Ramily who revealed the day

FROM APRIL 30 . 2022
TO JULY 30 . 2022

Between a retrospective and a tribute, the exhibition is dedicated to Emile Rakotondrazaka, better known as Ramily or affectionately called Dadamily. Indeed, Ramily is the father of Malagasy contemporary black and white photography. The exhibition will be a moment to highlight the genius of a photographer, a pioneer of the black and white, and an outstanding laboratory worker.


Emile Rakotondrazaka, also known as Ramily or Dadamily, was born on September 25, 1939, in Antohomadinika, a district of the city of Antananarivo. The eldest of 10 siblings, he is the son of the carpenter Rakotozafy and Razanapanalina.

At the age of ten, in 1949, he was raised by Pastor Rasolonjatovo, whose son was a photographer. His first encounter with photography began when he followed his “adoptive” brother to carry out “identity card operations” in the towns and villages of Madagascar, whilst Madagascar was still under colonial rule.

In 1956, at the age of 17, Ramily worked as an assistant photo laboratory technician at PHOTOFLEX, located in Analakely, Avenue de l’Indépendance, and run by the French photographer Mesli d’Arloze. His talents in developing darkroom photography techniques began to draw his attention. His employer greatly appreciated his mastery of chemical processes, and Ramily excelled as a laboratory technician.

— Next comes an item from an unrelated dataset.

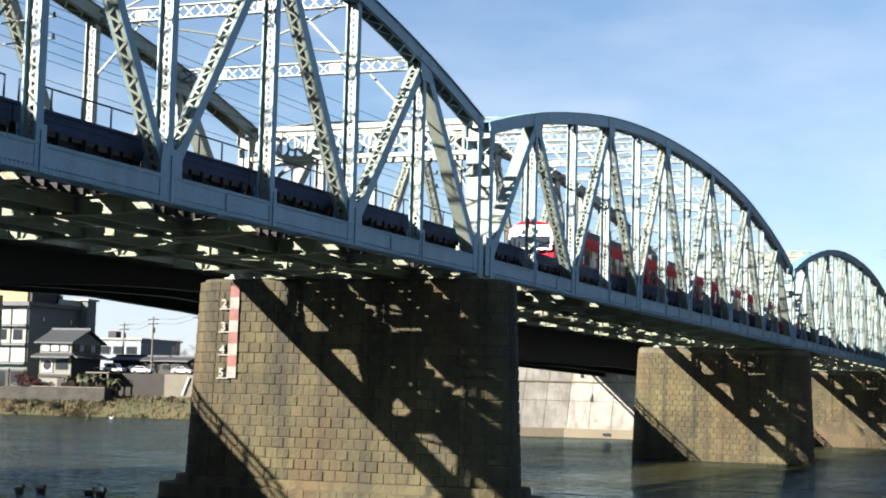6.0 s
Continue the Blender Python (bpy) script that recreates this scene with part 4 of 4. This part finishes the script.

In 1968, he opened his first development laboratory—still very modest but already very well known—in the historic area of Ankadifotsy, in the basement of a bookstore run by his wife.

Two years later, in 1970, he moved to Itaosy, where he relocated his development laboratory, which had become larger and more sophisticated. A first for Madagascar, he then created a photography studio and later on, would even start a wooden framing workshop.

Between the 1970s and 2000s, Ramily successively exhibited in the premises of Air Madagascar, at the Albert Camus Cultural Centre (now the French Institute of Madagascar), at the CITE (Centre d’Information Technique et Économique [Technical and Economic Information Centre]), at Alliance Française de Tananarive and even in the streets of the city of Antananarivo, with a group of photographer friends. He has also participated in several editions of the Mois de la Photo, the Photoana Festival, and a biennial of photographic encounters in the Indian Ocean, which all took place in Antananarivo. On two occasions, the international magazine “Revue Noire” even devoted articles to him.

Ramily is also a founding member of two photographers’ associations including the “Association des Photographes de Madagascar” and the “Association des Photographes de Tananarive.”

Among his last public appearances, in 2007, he participated in an international exhibition of contemporary art, “30 et Presque-Songes” initiated by Joël Andrianomearisoa in Antananarivo.

An icon of photography, Ramily is the reference point for silver prints in Madagascar, with his career reaching its peak from the 1970s. He stopped his work as a laboratory technician in 2003, the year he suffered a heart attack. Ramily passed away on March 26, 2017, in Antananarivo, leaving behind hundreds of poetic landscapes, carefully crafted prints, black and white wedding and solemn event shots. Above all, he left an unprecedented passion for photography, generously shared with younger generations of photographers.